David Alan Grier has a small role as the guy from Coming to America who says, “Ladies and Gentlemen, Sexual Chocolate!” He’s some kind of little person philanthropist or something. I was unclear and the film barely explains his presence, except that he’s famous enough so that someone wants his autograph, but not so famous he can’t be roped into hosting a dwarf convention. Anyway, Rolfe has this on-again off-again girlfriend Sally, and at this party, he walks in on David Alan Grier fucking her on a table in a room with glass walls. Yet Rolfe has to walk through the door to catch them at it, and is shocked when he does. What, can he not see through glass?
In the most stilted, unearned, artificial moment in a movie filled with them, Steven and Carol introduce their folks to one another. Mom is horrified by being surrounded by dwarves! She’s rude! She’s brittle! At any moment, she is going to say something awful about how she can’t have her beautiful daughter marrying into a clan of freaks. So when she finally opens her mouth it’s for a request for a traditional Jewish wedding and everyone starts their relieved cry-laughing. This moment is so forced it had to call a rape hotline.
Transcendent Moment: Early on, Steven explains to Carol that being a little person is painful, complications from having normal sized organs in a smaller body, which frankly sounds horrifying. So when their baby Vincent is born, the poor bugger cries constantly. During one of these crying jags, Steven loses his shit, and demands that Carol call the baby what he is.

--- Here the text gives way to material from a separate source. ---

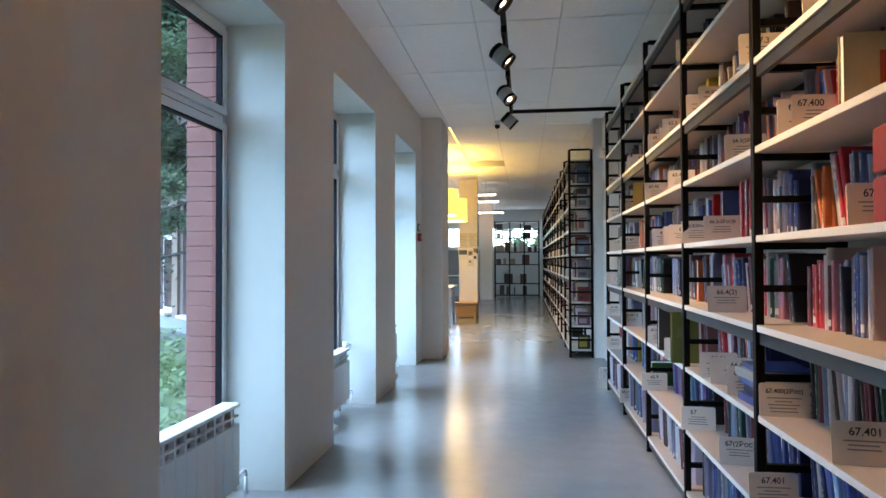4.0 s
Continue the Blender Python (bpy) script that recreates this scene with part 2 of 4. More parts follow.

So basically, you have Matthew McConaughey yelling at a sobbing Kate Beckinsale (holding an unconvincing doll while baby squealing is ADRed), “CALL HIM A DWARF! HE’S A DWARF! I’M A DWARF!”

Dude. I’m right here.
Tiptoes is a shaggy dog of a Lifetime film, padding out its slight story with go-nowhere scenes of dialogue in which every character shrilly expresses exactly what’s going on in their selfish little minds. At the center of it all is the hilariously miscast Gary Oldman, whose awkwardness seems to imply he’s aware of just how misguided the whole enterprise is.
Is it just me, or in the poster does McConaghey look like he’s a fierce sweater vest away from playing Rick Santorum?
If McConaughey played Santorum, he’d do it sans shirt, but with the sweater vest.
If you’d made any criticism of Forbidden Zone other than the strange, inexplicable racism, I’d have had to punch you in the back of the head next time you weren’t looking. I will allow no one to speak ill of that film in my presence. Also, to be fair to Toshiro Boloney (as he will always be known in my heart), Ted Bundy was an underrated movie. But Tiptoes…yeah, Tiptoes ain’t good.